> SOURCE DATA:
◆ ◆ ◆ ◆

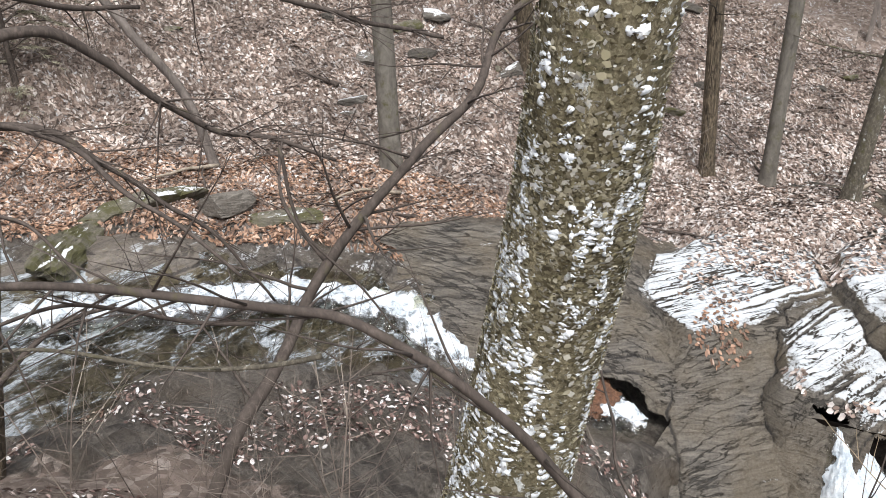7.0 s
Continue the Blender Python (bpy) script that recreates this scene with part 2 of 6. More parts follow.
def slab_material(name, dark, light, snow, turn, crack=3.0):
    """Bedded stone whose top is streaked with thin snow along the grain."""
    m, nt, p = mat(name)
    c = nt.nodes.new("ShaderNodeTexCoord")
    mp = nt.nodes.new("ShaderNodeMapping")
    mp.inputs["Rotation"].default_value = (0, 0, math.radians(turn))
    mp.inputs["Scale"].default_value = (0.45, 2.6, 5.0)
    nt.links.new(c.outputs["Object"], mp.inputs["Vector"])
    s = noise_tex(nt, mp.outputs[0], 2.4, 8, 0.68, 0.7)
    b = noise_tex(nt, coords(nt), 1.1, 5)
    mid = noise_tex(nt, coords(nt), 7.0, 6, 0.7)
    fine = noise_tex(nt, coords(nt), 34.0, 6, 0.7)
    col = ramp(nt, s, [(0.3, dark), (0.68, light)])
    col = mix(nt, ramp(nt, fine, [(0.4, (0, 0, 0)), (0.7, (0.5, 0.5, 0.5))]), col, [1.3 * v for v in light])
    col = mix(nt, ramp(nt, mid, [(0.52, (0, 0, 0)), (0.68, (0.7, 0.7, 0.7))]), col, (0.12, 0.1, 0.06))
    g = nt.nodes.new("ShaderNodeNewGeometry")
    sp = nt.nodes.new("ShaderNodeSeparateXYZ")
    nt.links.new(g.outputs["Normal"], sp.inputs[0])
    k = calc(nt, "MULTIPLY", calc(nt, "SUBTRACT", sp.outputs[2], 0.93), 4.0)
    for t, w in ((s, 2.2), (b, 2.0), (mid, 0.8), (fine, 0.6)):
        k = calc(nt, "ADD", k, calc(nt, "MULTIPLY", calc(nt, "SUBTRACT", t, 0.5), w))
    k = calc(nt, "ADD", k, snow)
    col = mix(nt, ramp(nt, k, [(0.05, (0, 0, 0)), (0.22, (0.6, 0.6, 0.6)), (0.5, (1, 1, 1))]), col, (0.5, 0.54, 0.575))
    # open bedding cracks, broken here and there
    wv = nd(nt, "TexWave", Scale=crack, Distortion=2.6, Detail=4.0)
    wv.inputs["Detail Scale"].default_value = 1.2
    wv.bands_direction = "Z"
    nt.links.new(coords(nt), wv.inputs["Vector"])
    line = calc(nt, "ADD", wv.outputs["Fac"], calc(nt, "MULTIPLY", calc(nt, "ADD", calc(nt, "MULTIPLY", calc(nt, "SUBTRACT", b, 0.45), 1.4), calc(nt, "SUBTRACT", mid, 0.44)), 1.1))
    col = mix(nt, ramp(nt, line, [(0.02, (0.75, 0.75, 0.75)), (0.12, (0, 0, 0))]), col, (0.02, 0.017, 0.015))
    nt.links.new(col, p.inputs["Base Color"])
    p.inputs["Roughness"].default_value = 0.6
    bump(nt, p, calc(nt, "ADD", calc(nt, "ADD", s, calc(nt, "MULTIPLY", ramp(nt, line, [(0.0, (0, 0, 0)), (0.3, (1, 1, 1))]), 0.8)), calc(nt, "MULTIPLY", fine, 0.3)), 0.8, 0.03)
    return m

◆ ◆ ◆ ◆

> REQUIRED WORK: Working from the lines above, reproduce the material exactly and exclude its pictures.

> FINAL ANSWER:
7.0 s
Continue the Blender Python (bpy) script that recreates this scene with part 2 of 6. More parts follow.
def slab_material(name, dark, light, snow, turn, crack=3.0):
    """Bedded stone whose top is streaked with thin snow along the grain."""
    m, nt, p = mat(name)
    c = nt.nodes.new("ShaderNodeTexCoord")
    mp = nt.nodes.new("ShaderNodeMapping")
    mp.inputs["Rotation"].default_value = (0, 0, math.radians(turn))
    mp.inputs["Scale"].default_value = (0.45, 2.6, 5.0)
    nt.links.new(c.outputs["Object"], mp.inputs["Vector"])
    s = noise_tex(nt, mp.outputs[0], 2.4, 8, 0.68, 0.7)
    b = noise_tex(nt, coords(nt), 1.1, 5)
    mid = noise_tex(nt, coords(nt), 7.0, 6, 0.7)
    fine = noise_tex(nt, coords(nt), 34.0, 6, 0.7)
    col = ramp(nt, s, [(0.3, dark), (0.68, light)])
    col = mix(nt, ramp(nt, fine, [(0.4, (0, 0, 0)), (0.7, (0.5, 0.5, 0.5))]), col, [1.3 * v for v in light])
    col = mix(nt, ramp(nt, mid, [(0.52, (0, 0, 0)), (0.68, (0.7, 0.7, 0.7))]), col, (0.12, 0.1, 0.06))
    g = nt.nodes.new("ShaderNodeNewGeometry")
    sp = nt.nodes.new("ShaderNodeSeparateXYZ")
    nt.links.new(g.outputs["Normal"], sp.inputs[0])
    k = calc(nt, "MULTIPLY", calc(nt, "SUBTRACT", sp.outputs[2], 0.93), 4.0)
    for t, w in ((s, 2.2), (b, 2.0), (mid, 0.8), (fine, 0.6)):
        k = calc(nt, "ADD", k, calc(nt, "MULTIPLY", calc(nt, "SUBTRACT", t, 0.5), w))
    k = calc(nt, "ADD", k, snow)
    col = mix(nt, ramp(nt, k, [(0.05, (0, 0, 0)), (0.22, (0.6, 0.6, 0.6)), (0.5, (1, 1, 1))]), col, (0.5, 0.54, 0.575))
    # open bedding cracks, broken here and there
    wv = nd(nt, "TexWave", Scale=crack, Distortion=2.6, Detail=4.0)
    wv.inputs["Detail Scale"].default_value = 1.2
    wv.bands_direction = "Z"
    nt.links.new(coords(nt), wv.inputs["Vector"])
    line = calc(nt, "ADD", wv.outputs["Fac"], calc(nt, "MULTIPLY", calc(nt, "ADD", calc(nt, "MULTIPLY", calc(nt, "SUBTRACT", b, 0.45), 1.4), calc(nt, "SUBTRACT", mid, 0.44)), 1.1))
    col = mix(nt, ramp(nt, line, [(0.02, (0.75, 0.75, 0.75)), (0.12, (0, 0, 0))]), col, (0.02, 0.017, 0.015))
    nt.links.new(col, p.inputs["Base Color"])
    p.inputs["Roughness"].default_value = 0.6
    bump(nt, p, calc(nt, "ADD", calc(nt, "ADD", s, calc(nt, "MULTIPLY", ramp(nt, line, [(0.0, (0, 0, 0)), (0.3, (1, 1, 1))]), 0.8)), calc(nt, "MULTIPLY", fine, 0.3)), 0.8, 0.03)
    return m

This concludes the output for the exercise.